▸ **Supplied data**:
__________________________________________________

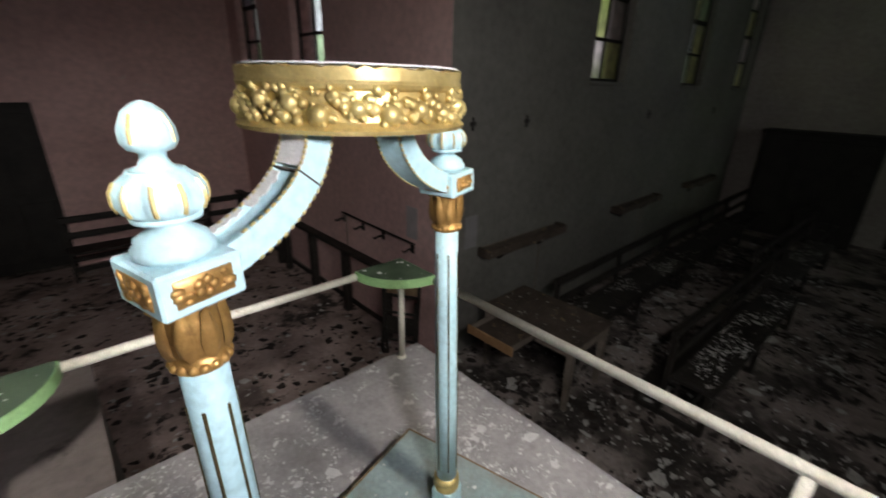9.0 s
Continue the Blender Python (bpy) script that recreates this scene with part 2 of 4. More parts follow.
NAVE = material("littered_floor", [(0.36, (0.026, 0.022, 0.019)), (0.45, (0.08, 0.068, 0.062)), (0.54, (0.25, 0.21, 0.195)), (0.70, (0.36, 0.31, 0.29))], 1.5, 13, 0.9, bump=0.6, bump_scale=25,
                stain=((0.020, 0.016, 0.014), 3.6, 0.52, 0.60), stain2=((0.36, 0.33, 0.31), 7, 0.63, 0.68))
FLAKE = material("paint_flake", [(0.3, (0.58, 0.57, 0.56)), (0.7, (0.74, 0.73, 0.72))], 20, 3, 0.8, bump=0)
FLAKE_GREY = material("dusty_flake", [(0.3, (0.38, 0.36, 0.35)), (0.7, (0.52, 0.50, 0.48))], 20, 3, 0.9, bump=0)
CHAR = material("burnt_litter", [(0.3, (0.014, 0.011, 0.010)), (0.7, (0.05, 0.038, 0.032))], 20, 4, 0.95, bump=0.3)
IRON = material("dark_iron", [(0.3, (0.015, 0.015, 0.015)), (0.7, (0.04, 0.036, 0.032))], 12, 5, 0.6, metal=0.4, bump=0.1)
STEEL = material("dull_steel", [(0.3, (0.20, 0.20, 0.20)), (0.7, (0.36, 0.36, 0.35))], 12, 5, 0.45, metal=0.8)
REDPAPER = material("red_sheet", [(0.3, (0.17, 0.026, 0.034)), (0.7, (0.30, 0.055, 0.065))], 9, 9, 0.6, bump=0.05, stain=((0.36, 0.17, 0.17), 14, 0.56, 0.70), stain2=((0.50, 0.42, 0.41), 34, 0.68, 0.72))
LEAF = material("ivy_leaf", [(0.3, (0.025, 0.055, 0.025)), (0.7, (0.06, 0.11, 0.05))], 20, 4, 0.5)
NOTICE = material("pale_notice", [(0.3, (0.36, 0.33, 0.34)), (0.7, (0.50, 0.46, 0.47))], 6, 4, 0.8, bump=0)
GREYNOTICE = material("grey_notice", [(0.3, (0.22, 0.215, 0.22)), (0.7, (0.29, 0.28, 0.29))], 6, 4, 0.8, bump=0)
GRASS = material("outside_green", [(0.3, (0.03, 0.06, 0.02)), (0.7, (0.08, 0.12, 0.04))], 0.5, 8, 1.0)
ARMFLOOR = material("dusty_arm_floor", [(0.30, (0.12, 0.092, 0.084)), (0.45, (0.31, 0.235, 0.215)), (0.60, (0.44, 0.345, 0.32)), (0.75, (0.52, 0.42, 0.395))], 1.7, 12, 0.9, bump=0.4, bump_scale=25,
                    stain=((0.022, 0.017, 0.015), 5.5, 0.57, 0.62), stain2=((0.03, 0.024, 0.02), 1.1, 0.60, 0.66))
# Brown border stone; also the shaded tone of the outer cheek slabs.
BORDER_AND_SHADE = material("brown_border_and_slab_shade", [(0.3, (0.15, 0.125, 0.115)), (0.7, (0.24, 0.205, 0.19))], 1.8, 10, 0.8, bump=0.15, stain=((0.06, 0.05, 0.045), 4.0, 0.60, 0.70))
GLASSES = [glass("white_glass", (0.92, 0.93, 0.96)), glass("rose_glass", (0.86, 0.72, 0.74)), glass("yellow_glass", (0.86, 0.84, 0.40)), glass("green_glass", (0.62, 0.80, 0.50)), glass("blue_glass", (0.72, 0.78, 0.93))]


# ---- mesh helpers ----
def part(name, bm, mat, parent=None, label="", smooth=False):
    me = bpy.data.meshes.new(name)
    bm.to_mesh(me)
    bm.free()
    me.materials.append(mat)
    if smooth:
        me.polygons.foreach_set("use_smooth", [True] * len(me.polygons))
    ob = new(name, me)
    if parent is not None:
        ob.parent = parent
    if label:
        ob["label"] = label
    return ob


def thing(name, m, label, category, group="", kind=""):
    ob = new(name)
    ob.matrix_basis = m
    return tagged(ob, label, category, group, kind)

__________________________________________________

▸ **Problem to solve**: Count every line above that holds the string "part" and give the total, nothing more.

▸ **The reply**: 2